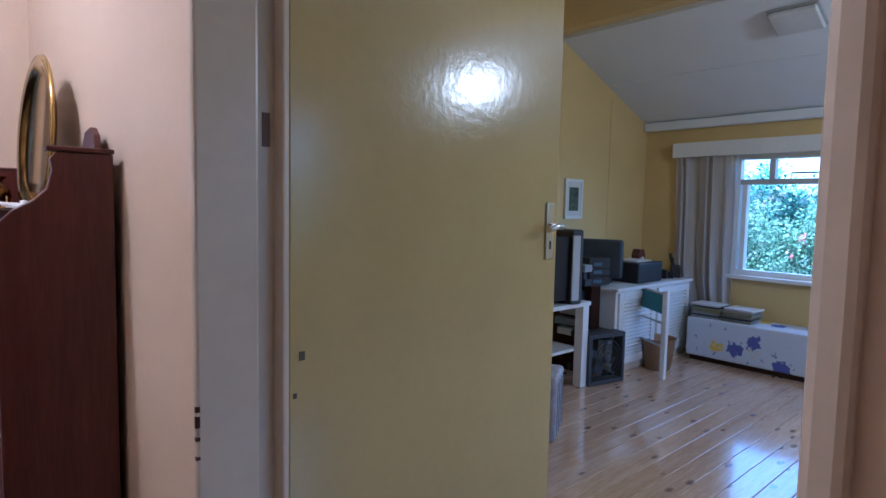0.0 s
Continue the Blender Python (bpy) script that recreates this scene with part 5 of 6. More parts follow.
# ---- kitchen table ----
TA = 8.3
tmat = pose(4.535, 5.227, 0, 0, 0, TA)
kt_ = thing("kitchen_table", "small wooden table with turned legs", "table", tmat)
part("tabletop", boxes((-0.60, 0.60, -0.24, 0.24, 0.685, 0.71), bevel=0.004), TURNED, kt_)
for side in ((-0.53, -0.51, -0.20, 0.20), (0.51, 0.53, -0.20, 0.20), (-0.51, 0.51, -0.21, -0.19), (-0.51, 0.51, 0.19, 0.21)):
    part("apron", boxes((*side, 0.60, 0.685)), TURNED, kt_)
leg2 = [(0, 0), (0.014, 0), (0.02, 0.04), (0.022, 0.09), (0.032, 0.105), (0.032, 0.125), (0.02, 0.14), (0.019, 0.2), (0.030, 0.42), (0.034, 0.47), (0.022, 0.50), (0.034, 0.52), (0.034, 0.685), (0, 0.685)]
for x in (-0.53, 0.53):
    for y in (-0.205, 0.205):
        part("leg", lathe(leg2, 16), TURNED, kt_, at=Matrix.Translation((x, y, 0)))
m_g, n_, l_, b_ = node_mat("blue_gingham_cotton")
uvn = n_.new("ShaderNodeTexCoord")
sep = n_.new("ShaderNodeSeparateXYZ")
l_.new(uvn.outputs["UV"], sep.inputs[0])
half_ = []
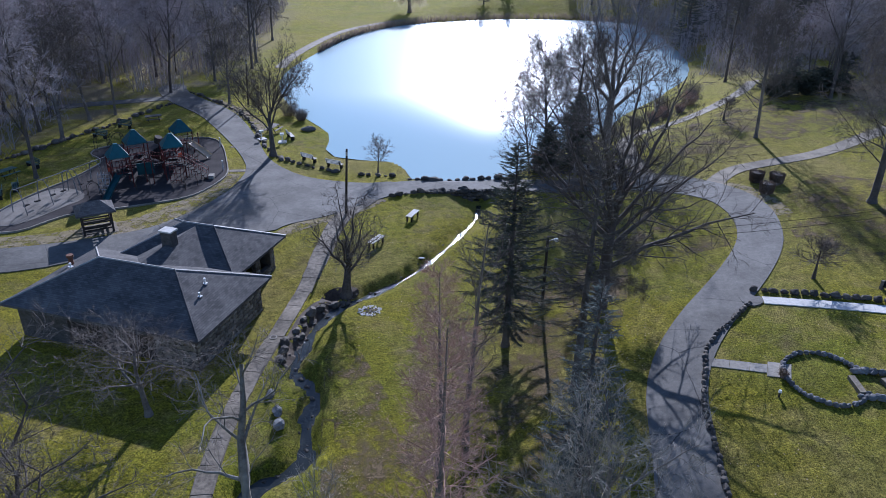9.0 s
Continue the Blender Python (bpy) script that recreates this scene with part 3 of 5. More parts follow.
OAK = dict(ROUND, kids=(0, 15, 8), segments=(6, 7, 5, 2), angle=(50, 42, 44), ratio=(0.9, 0.36, 0.42), shrink=(0.35, 0.30, 0.4), up=(0.02, 0.02, 0.02, 0.01), wobble=(0.06, 0.13, 0.16, 0.2), thin=(0.33, 0.42, 0.5), twig_r=0.008, twig_length=0.46, twigs=8, sub=2)
OAK["from"] = (0.32, 0.18, 0.12)


def fit_size(parts, h, reach):
    """Scales a grown tree to its height and the half width of its crown."""
    pts = np.array([q for g in parts for q in g.v])
    fz = h / np.percentile(pts[:, 2], 99.7)
    fr = reach / np.percentile(np.hypot(pts[:, 0], pts[:, 1]), 97) if reach else fz
    for g in parts:
        g.v = [(x * fr, y * fr, z * fz if z > 0 else z) for x, y, z in g.v]


def bare_tree(name, x, y, h, r, seed, P, bark, twig, label, group="", lean=(0, 0), trunk=0.62, reach=None):
    """A leafless tree: a trunk with its limbs, and a crown of fine twigs."""
    rng = random.Random(seed)
    t = thing(name, x, y, height(x, y), 0, label, "tree", group)
    wood, fine = Geo(), Geo(True)
    d = Vector((lean[0], lean[1], 1)).normalized()
    # root flare
    wood.tube([(0, 0, -0.25), (0, 0, 0.05), tuple(d * 0.5)], [r * 1.7, r * 1.4, r * 1.02], 8, False)
    limb(rng, wood, fine, Vector((0, 0, 0.3)), d, h * trunk, r, 0, P)
    fit_size((wood, fine), h, reach)
    part("trunk", wood, bark, t, smooth=True)
    part("crown", fine, twig, t)
    return t


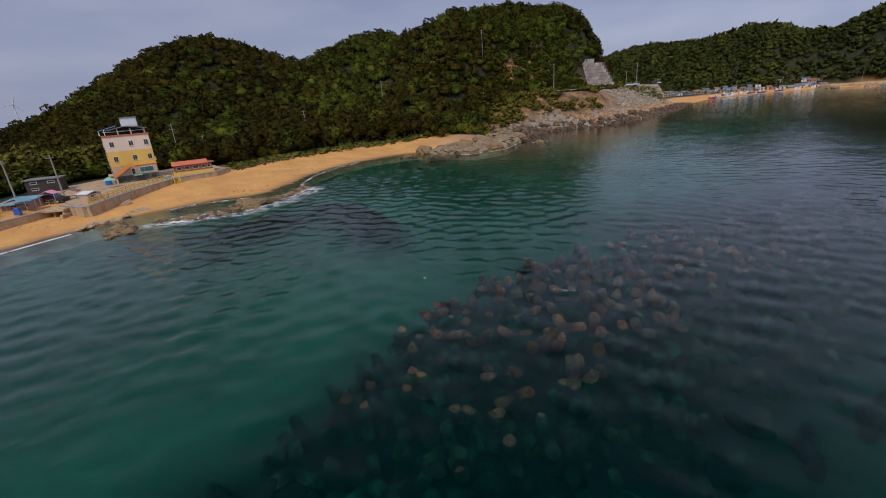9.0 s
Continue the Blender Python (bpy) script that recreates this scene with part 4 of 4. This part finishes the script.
☆ ☆ ☆ ☆ ☆ ☆ ☆
WHAT IS REQUIRED>
Copy out every line of the listing that includes the string "follow".

RESULT OF THIS EXERCISE>
Continue the Blender Python (bpy) script that recreates this scene with part 5 of 6. More parts follow.
Continue the Blender Python (bpy) script that recreates this scene with part 3 of 5. More parts follow.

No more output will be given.